FBIが「フォーティネット製品の脆弱性を利用したハッカーが地方自治体のサーバーを侵害した」と発表
コンピューターネットワークをウイルスやハッキングなどの脅威から効率的かつ包括的に保護するための統合脅威管理製品を開発・提供するフォーティネットの仮想アプライアンスがハッキングされ、アメリカの地方自治体が運用するウェブサーバーが侵害されたと連邦捜査局(FBI)が発表しました。
Alert Number MI-000148-MW
(PDFファイル)https://www.ic3.gov/Media/News/2021/210527.pdf
FBI says an APT breached a US municipal government via an unpatched Fortinet VPN | The Record by Recorded Future
https://therecord.media/fbi-says-an-apt-breached-a-us-municipal-government-via-an-unpatched-fortinet-vpn/
FBI: APT hackers breached US local govt by exploiting Fortinet bugs
https://www.bleepingcomputer.com/news/security/fbi-apt-hackers-breached-us-local-govt-by-exploiting-fortinet-bugs/
現地時間の2021年5月27日、フォーティネットの仮想アプライアンスに存在する脆弱性を利用したAPT攻撃の存在をFBIが警告しました。
FBIによると、ハッカーはフォーティネットの仮想アプライアンスへの攻撃を通じてアメリカの地方自治体のドメインをホストするウェブサーバーにアクセスしているとのこと。
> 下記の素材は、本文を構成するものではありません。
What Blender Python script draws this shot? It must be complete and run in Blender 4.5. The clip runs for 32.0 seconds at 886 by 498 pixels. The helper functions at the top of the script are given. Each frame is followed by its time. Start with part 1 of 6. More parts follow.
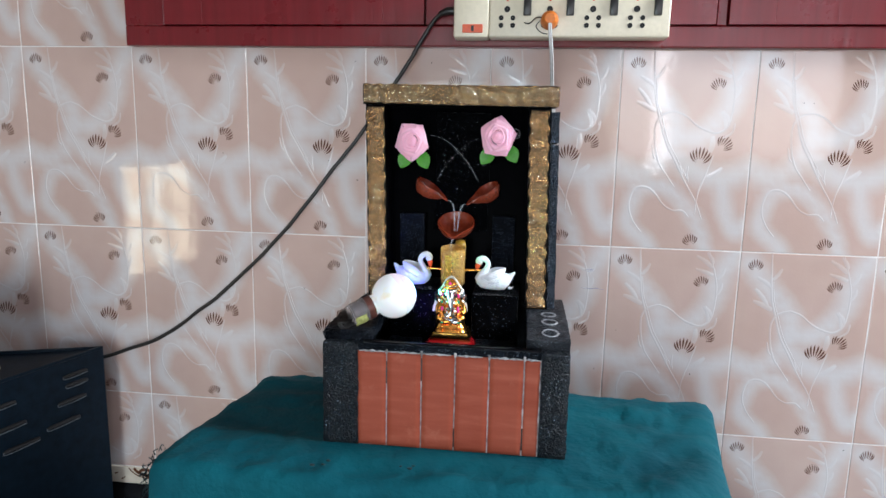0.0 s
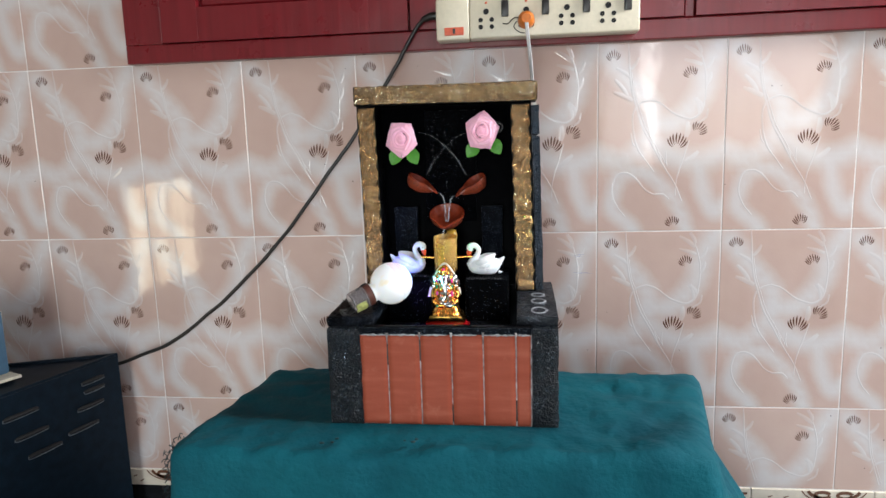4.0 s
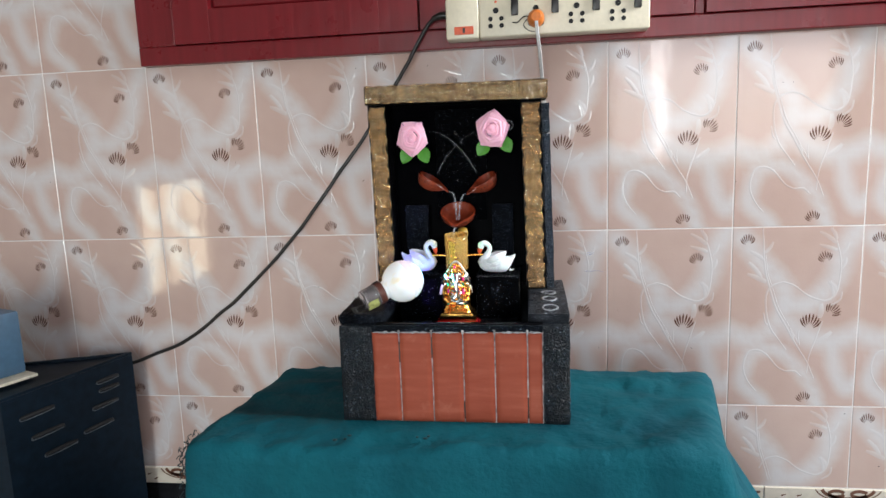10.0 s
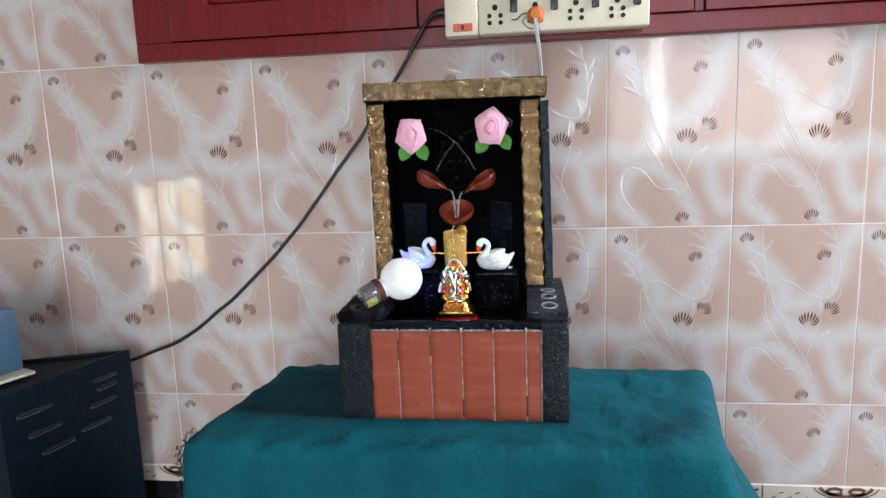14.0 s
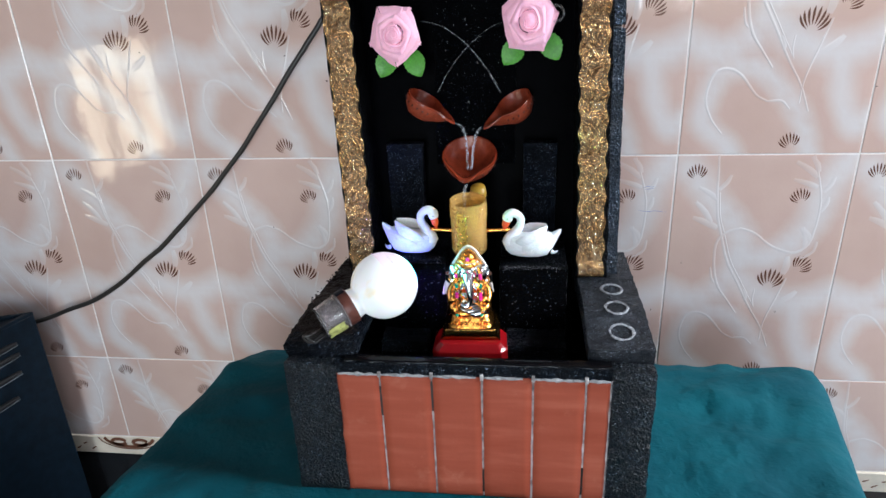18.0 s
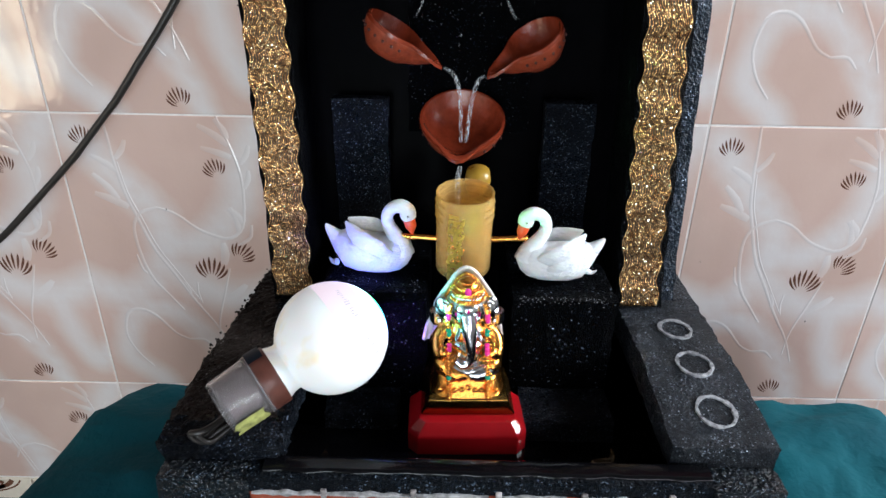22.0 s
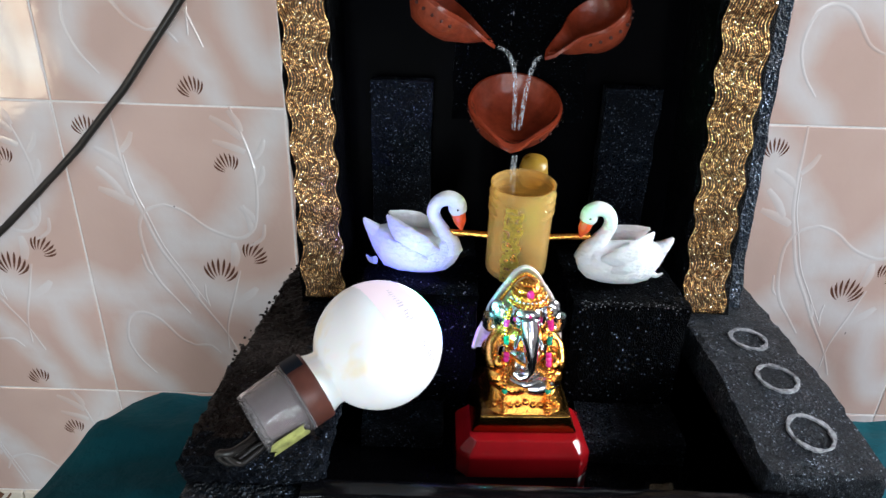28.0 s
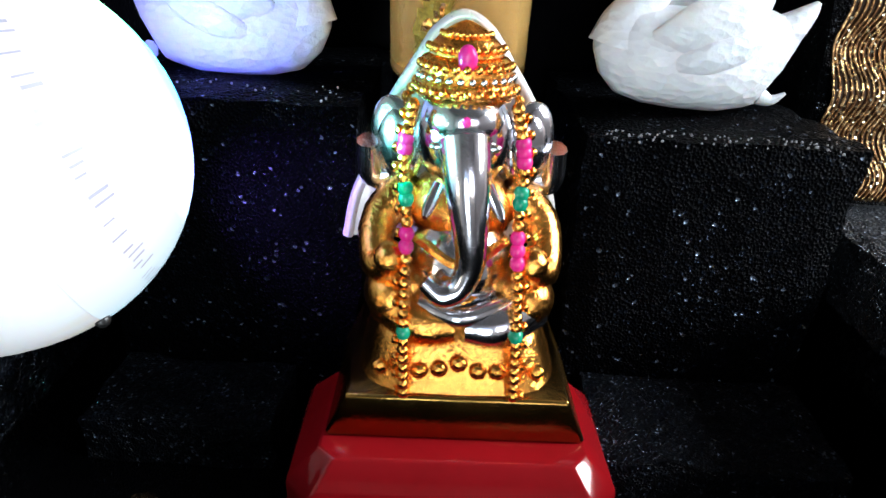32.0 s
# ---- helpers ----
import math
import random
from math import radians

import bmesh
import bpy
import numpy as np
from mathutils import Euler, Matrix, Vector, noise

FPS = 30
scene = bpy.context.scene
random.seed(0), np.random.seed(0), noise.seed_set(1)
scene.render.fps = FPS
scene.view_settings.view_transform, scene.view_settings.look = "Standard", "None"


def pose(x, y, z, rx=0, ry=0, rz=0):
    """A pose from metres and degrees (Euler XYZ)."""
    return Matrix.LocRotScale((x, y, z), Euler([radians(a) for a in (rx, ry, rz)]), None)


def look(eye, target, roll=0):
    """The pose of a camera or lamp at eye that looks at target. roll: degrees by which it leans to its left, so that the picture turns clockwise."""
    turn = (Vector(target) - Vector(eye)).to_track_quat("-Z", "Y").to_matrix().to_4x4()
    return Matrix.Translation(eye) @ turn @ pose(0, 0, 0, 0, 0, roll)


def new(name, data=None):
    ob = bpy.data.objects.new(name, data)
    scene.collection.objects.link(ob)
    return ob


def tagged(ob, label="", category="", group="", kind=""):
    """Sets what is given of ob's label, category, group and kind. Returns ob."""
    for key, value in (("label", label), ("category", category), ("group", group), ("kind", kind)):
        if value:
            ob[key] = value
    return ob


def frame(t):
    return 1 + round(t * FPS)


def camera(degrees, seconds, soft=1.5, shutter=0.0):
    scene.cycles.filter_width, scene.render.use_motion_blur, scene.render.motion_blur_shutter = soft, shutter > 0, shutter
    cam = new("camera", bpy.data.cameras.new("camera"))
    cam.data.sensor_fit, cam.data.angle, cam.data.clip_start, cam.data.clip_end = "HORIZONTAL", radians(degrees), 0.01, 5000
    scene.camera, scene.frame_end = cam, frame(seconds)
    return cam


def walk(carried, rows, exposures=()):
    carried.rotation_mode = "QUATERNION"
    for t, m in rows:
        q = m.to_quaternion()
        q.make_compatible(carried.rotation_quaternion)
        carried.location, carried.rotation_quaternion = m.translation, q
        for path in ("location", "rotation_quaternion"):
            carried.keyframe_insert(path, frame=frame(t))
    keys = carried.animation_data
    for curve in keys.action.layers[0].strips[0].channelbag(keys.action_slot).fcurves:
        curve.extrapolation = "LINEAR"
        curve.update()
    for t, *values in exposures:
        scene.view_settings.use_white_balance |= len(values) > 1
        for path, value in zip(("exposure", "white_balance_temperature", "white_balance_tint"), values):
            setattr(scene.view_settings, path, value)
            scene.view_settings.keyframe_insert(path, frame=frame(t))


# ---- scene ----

なお、APT攻撃を仕掛けてきたハッカーは「elie」という名前のアカウントを作成することで、ネットワーク上で悪意のある攻撃を可能にしたとFBIは記しています。
今回のAPT攻撃を仕掛けたハッカーは、FBIが2021年4月に警告した「フォーティネットの提供する製品に存在する脆弱性」を悪用して攻撃を仕掛けています。FBIと国土安全保障省傘下のサイバーセキュリティ・インフラストラクチャセキュリティ庁(CISA)の調査によると、今回の攻撃に利用された脆弱性は以下の3つです。
・CVE-2018-13379
・CVE-2020-12812
・CVE-2019-5591
APT攻撃が成功すると、ハッカーは被害者の運用する内部ネットワークにアクセス可能になるとのこと。そのため、「地方自治体のドメインをホストするウェブサーバーを経由して、データ漏えいやデータ暗号化、その他の悪意のある攻撃を行うことが可能になる」とFBIは説明しています。
また、ハッカーは複数の分野にわたる広範な組織に対して積極的に攻撃を仕掛けているため、「特定の分野に対して攻撃を仕掛けることを目的としているわけではなく、脆弱性を利用することを目的としている」とFBIは記しました。
なお、FBIは2021年4月に脆弱性の存在を発表した時点で、フォーティネットの製品を使用している政府機関に向けてパッチを適用するように警告していました。しかし、警告もむなしく今回のAPT攻撃が仕掛けられてしまったということになります。
地方自治体のウェブサーバーを標的に攻撃を仕掛けているハッカーは、パッチが適用されていないフォーティネットのサーバーを対象に、長年にわたって攻撃を繰り返してきたとみられており、過去には選挙支援システムへの攻撃なども行っているそうです。